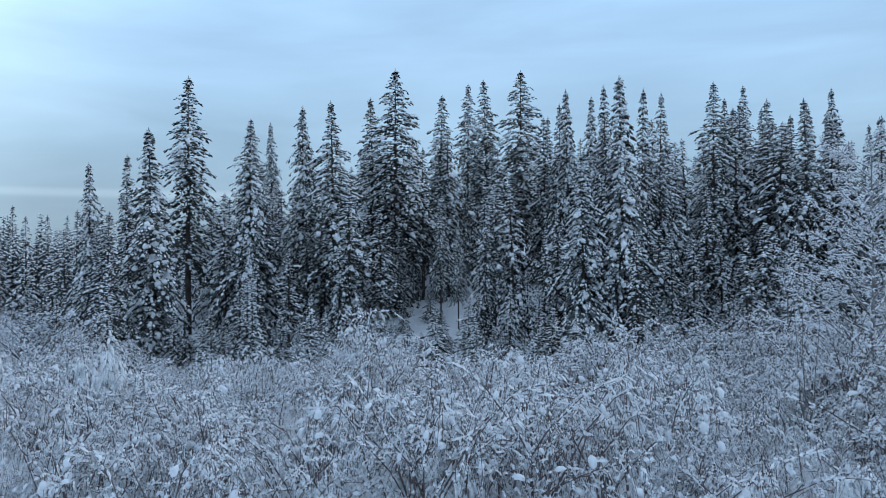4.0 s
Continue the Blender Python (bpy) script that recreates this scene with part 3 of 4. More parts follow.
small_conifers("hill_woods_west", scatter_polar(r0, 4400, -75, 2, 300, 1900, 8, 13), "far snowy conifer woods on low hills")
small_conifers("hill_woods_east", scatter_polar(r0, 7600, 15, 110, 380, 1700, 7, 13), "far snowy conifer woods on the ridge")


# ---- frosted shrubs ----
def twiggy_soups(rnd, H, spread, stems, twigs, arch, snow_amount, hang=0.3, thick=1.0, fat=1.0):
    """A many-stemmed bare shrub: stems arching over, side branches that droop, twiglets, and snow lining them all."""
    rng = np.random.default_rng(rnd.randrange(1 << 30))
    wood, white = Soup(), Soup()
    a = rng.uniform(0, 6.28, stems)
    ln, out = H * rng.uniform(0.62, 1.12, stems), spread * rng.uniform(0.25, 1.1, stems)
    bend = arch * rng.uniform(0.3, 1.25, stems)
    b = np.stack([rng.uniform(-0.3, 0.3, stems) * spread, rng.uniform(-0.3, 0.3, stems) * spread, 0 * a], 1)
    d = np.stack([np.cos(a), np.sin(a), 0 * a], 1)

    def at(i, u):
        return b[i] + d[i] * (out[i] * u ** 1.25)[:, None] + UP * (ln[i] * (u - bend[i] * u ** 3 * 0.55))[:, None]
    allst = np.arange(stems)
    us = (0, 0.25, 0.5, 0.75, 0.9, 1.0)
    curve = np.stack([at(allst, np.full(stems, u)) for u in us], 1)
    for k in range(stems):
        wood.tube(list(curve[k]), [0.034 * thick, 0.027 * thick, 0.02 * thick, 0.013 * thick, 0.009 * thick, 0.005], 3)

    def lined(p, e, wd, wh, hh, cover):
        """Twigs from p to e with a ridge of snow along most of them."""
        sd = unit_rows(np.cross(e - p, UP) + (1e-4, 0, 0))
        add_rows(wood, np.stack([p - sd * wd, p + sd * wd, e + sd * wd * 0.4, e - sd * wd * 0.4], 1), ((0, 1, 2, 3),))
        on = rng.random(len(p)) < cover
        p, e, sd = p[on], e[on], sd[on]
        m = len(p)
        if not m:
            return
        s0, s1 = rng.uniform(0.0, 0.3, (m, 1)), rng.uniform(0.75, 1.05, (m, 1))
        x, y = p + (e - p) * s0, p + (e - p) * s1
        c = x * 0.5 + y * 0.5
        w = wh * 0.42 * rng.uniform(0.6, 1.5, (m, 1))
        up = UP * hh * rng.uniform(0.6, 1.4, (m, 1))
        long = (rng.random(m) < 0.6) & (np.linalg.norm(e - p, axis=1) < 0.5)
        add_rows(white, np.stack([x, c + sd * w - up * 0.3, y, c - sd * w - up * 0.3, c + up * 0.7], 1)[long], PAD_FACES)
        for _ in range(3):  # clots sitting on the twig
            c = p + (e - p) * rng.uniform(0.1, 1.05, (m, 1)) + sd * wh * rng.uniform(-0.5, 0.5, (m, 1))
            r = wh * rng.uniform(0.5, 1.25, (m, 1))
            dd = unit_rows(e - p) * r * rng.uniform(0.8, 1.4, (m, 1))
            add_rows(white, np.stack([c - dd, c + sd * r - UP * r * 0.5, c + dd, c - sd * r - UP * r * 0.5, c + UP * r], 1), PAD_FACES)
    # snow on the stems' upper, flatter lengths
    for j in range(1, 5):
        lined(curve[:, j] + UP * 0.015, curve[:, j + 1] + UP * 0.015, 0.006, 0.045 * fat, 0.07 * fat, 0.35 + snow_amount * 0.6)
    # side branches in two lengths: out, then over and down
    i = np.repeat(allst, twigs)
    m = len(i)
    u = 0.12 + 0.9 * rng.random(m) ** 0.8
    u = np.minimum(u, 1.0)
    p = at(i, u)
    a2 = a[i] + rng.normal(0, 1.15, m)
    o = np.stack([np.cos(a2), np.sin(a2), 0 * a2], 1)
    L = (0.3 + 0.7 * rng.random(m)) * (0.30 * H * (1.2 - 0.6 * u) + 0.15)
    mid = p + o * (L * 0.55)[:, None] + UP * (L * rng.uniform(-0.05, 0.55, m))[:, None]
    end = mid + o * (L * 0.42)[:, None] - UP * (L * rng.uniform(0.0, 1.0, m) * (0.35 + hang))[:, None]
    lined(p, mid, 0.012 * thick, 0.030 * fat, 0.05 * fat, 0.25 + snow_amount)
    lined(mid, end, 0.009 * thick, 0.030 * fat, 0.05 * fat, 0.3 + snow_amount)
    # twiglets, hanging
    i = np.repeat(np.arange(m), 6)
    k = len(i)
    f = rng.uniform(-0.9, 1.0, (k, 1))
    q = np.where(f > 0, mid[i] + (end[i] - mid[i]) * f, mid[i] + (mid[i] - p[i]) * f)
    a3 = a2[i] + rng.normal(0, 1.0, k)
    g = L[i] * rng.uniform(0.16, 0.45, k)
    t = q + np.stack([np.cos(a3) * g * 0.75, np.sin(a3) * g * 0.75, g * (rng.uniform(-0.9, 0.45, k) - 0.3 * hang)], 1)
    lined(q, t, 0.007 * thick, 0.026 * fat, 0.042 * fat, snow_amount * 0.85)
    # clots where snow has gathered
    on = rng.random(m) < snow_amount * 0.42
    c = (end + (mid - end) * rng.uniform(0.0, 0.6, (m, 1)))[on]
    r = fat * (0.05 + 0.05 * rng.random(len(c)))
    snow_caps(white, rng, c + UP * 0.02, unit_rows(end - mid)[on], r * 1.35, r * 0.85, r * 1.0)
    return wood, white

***

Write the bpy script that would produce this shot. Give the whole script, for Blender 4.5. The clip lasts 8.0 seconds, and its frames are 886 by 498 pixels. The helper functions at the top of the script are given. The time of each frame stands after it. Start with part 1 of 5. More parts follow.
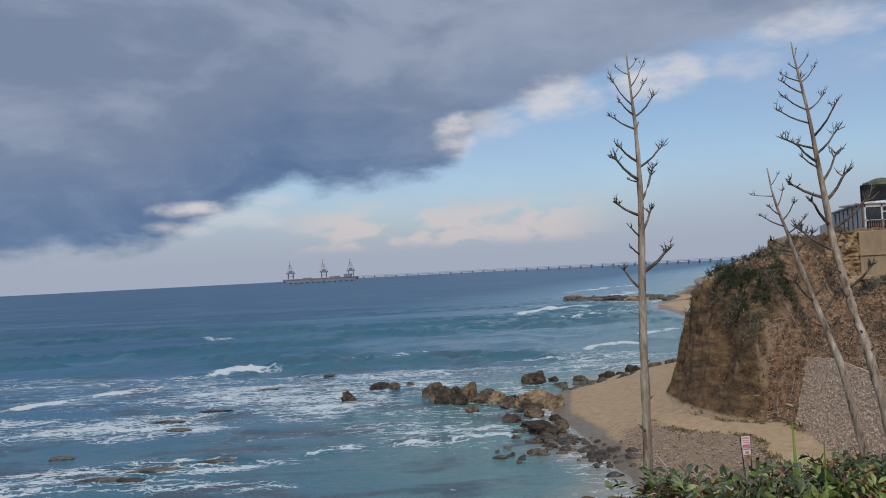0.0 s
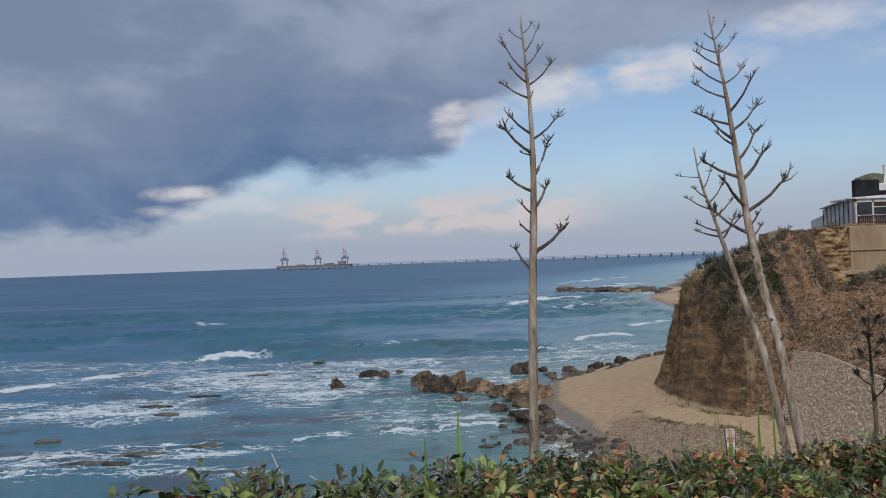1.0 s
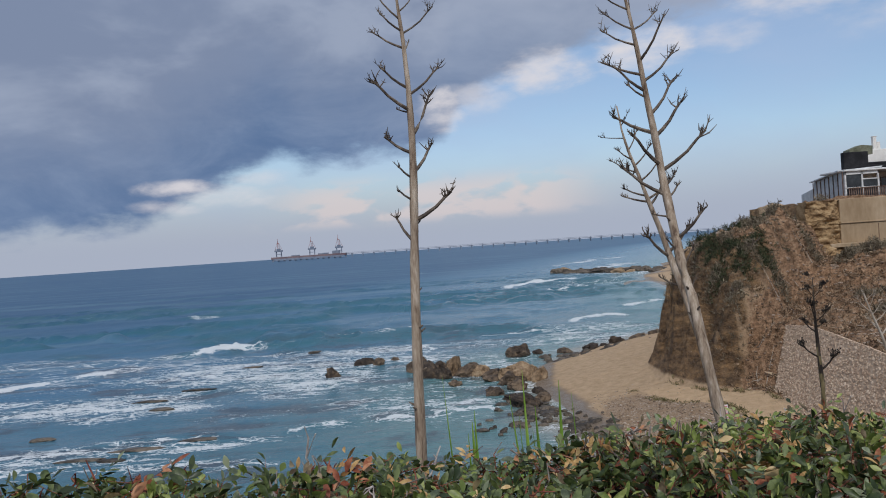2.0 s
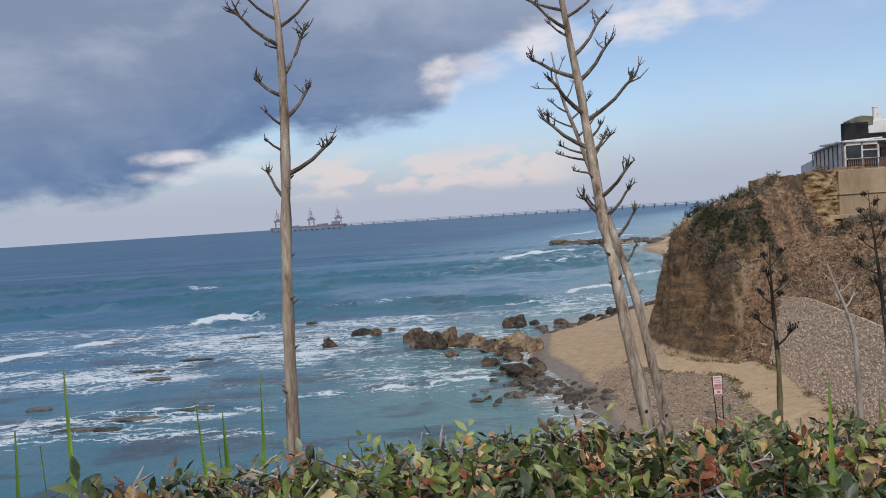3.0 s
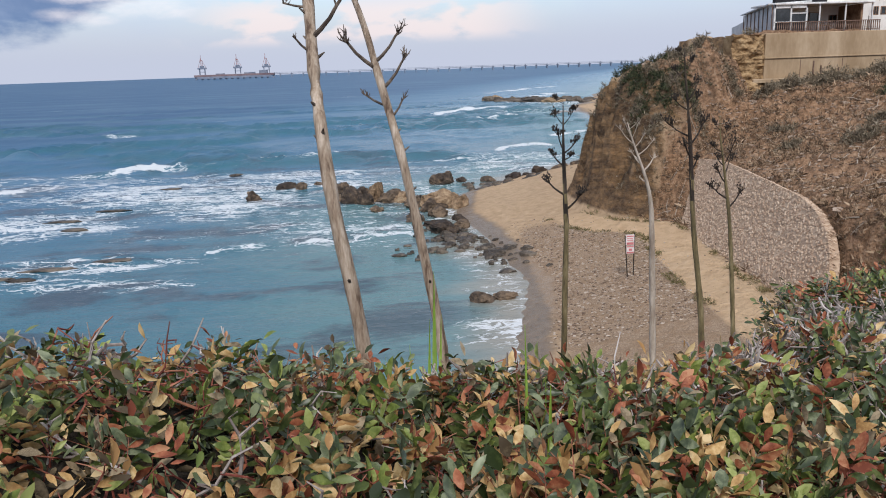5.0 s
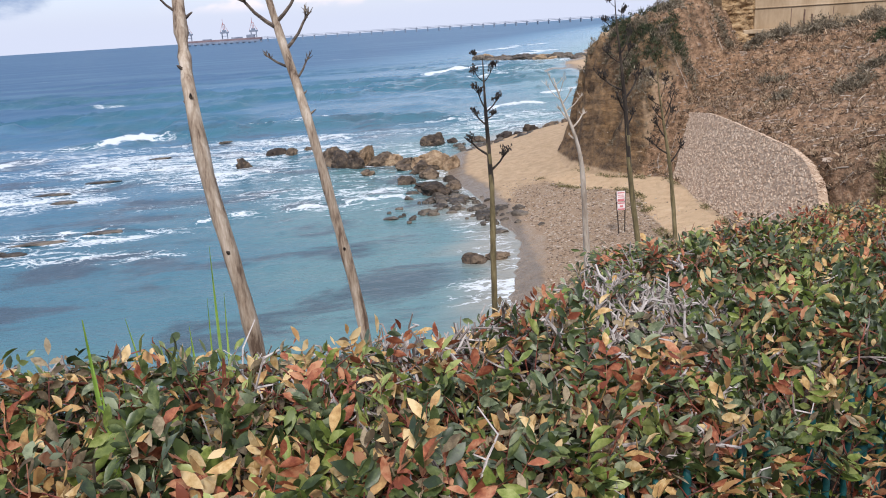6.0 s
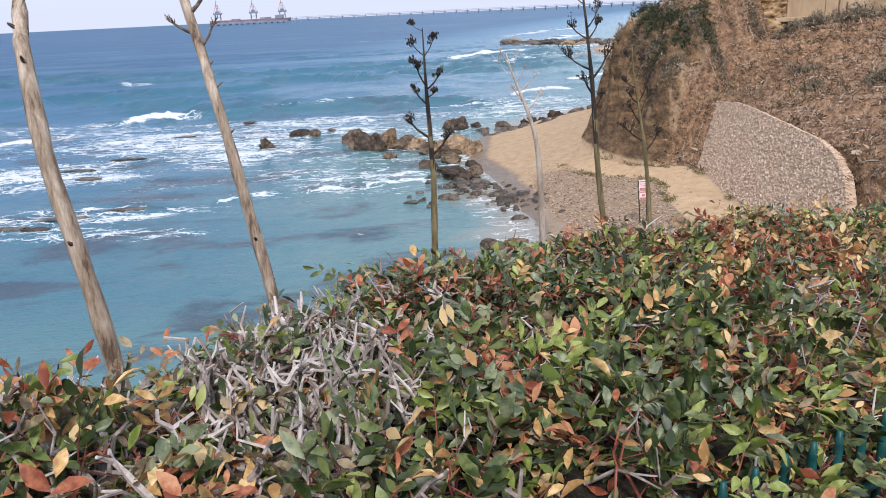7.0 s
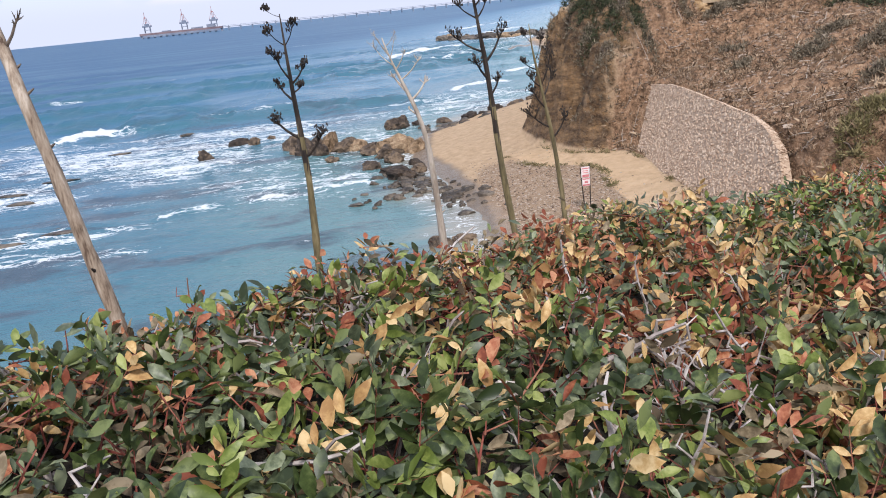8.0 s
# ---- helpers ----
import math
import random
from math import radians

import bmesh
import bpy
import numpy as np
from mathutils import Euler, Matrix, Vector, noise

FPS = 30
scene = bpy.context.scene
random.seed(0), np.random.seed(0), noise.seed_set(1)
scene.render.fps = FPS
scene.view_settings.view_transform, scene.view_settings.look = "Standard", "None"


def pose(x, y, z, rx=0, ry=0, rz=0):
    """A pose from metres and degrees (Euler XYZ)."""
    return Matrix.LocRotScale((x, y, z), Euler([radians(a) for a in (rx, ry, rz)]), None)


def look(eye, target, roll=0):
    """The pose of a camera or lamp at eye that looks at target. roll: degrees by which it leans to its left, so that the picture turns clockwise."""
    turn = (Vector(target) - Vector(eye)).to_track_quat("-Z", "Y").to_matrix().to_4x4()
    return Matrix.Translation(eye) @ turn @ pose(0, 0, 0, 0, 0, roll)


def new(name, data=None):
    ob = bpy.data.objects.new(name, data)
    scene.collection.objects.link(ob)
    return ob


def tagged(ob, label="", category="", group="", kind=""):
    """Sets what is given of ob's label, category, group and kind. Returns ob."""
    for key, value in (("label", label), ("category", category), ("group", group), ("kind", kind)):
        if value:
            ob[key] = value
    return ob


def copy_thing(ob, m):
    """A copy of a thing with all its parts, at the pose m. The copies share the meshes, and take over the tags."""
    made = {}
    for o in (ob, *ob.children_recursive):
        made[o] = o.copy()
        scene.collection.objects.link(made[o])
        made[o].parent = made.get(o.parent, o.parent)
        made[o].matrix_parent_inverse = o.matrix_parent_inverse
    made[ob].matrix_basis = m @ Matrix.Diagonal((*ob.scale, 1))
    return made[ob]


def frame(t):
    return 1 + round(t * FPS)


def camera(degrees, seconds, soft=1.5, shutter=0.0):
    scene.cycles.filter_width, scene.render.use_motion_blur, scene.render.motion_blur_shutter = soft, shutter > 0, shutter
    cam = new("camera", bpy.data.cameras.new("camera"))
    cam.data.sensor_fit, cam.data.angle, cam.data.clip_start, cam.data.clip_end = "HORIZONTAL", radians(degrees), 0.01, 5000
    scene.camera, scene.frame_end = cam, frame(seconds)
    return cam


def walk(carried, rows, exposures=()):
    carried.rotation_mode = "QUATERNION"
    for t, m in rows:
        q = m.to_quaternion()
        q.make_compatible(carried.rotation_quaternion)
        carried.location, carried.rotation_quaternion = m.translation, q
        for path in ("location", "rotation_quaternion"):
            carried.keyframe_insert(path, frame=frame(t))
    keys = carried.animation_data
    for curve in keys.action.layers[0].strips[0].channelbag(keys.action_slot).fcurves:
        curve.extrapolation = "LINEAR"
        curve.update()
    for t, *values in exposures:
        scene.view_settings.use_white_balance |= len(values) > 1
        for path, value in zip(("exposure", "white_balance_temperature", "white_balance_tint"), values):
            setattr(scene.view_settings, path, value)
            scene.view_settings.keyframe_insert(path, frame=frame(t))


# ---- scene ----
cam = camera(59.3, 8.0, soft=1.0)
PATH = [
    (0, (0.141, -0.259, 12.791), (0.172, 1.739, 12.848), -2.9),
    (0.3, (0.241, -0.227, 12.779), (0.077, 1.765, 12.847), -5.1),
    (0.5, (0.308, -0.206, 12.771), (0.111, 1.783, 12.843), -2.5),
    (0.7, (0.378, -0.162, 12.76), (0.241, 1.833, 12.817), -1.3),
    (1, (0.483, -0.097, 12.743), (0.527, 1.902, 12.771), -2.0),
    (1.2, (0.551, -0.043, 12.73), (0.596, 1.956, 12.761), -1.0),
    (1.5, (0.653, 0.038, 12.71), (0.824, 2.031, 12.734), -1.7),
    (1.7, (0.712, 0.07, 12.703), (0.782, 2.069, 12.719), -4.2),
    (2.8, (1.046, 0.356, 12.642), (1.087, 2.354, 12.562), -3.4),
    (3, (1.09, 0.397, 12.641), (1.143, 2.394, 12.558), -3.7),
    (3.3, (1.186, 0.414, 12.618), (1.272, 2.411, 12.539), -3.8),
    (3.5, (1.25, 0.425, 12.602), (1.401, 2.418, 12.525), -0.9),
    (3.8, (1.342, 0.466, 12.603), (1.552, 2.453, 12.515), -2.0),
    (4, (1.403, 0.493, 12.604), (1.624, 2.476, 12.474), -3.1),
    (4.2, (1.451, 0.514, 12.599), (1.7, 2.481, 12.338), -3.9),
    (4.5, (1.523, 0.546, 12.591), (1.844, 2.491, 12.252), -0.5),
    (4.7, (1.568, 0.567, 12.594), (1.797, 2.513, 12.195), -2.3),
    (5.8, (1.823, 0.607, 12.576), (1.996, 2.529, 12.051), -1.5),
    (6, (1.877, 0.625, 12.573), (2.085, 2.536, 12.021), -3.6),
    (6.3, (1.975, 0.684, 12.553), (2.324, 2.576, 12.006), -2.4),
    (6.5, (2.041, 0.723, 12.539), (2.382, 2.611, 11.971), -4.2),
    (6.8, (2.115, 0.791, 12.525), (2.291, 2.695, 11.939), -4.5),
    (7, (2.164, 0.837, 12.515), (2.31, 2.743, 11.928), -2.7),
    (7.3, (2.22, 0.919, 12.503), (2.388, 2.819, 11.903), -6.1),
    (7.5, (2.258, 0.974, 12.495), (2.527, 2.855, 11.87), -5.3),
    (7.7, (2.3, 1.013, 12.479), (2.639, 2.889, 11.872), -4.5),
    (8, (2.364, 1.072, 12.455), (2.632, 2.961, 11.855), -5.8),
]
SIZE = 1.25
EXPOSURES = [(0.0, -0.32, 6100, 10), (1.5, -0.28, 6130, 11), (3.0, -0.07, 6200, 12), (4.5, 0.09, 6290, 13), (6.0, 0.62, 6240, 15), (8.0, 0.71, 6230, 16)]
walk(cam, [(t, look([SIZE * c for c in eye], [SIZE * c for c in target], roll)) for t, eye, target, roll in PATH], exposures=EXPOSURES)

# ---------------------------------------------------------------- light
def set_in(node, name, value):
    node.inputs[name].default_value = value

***

**EXERCISE REQUIREMENTS:**
Repeat these lines exactly and nothing more: the one containing "for curve in", the one containing "for path, value", and all the lines between.

**OUTPUT BELOW:**
    for curve in keys.action.layers[0].strips[0].channelbag(keys.action_slot).fcurves:
        curve.extrapolation = "LINEAR"
        curve.update()
    for t, *values in exposures:
        scene.view_settings.use_white_balance |= len(values) > 1
        for path, value in zip(("exposure", "white_balance_temperature", "white_balance_tint"), values):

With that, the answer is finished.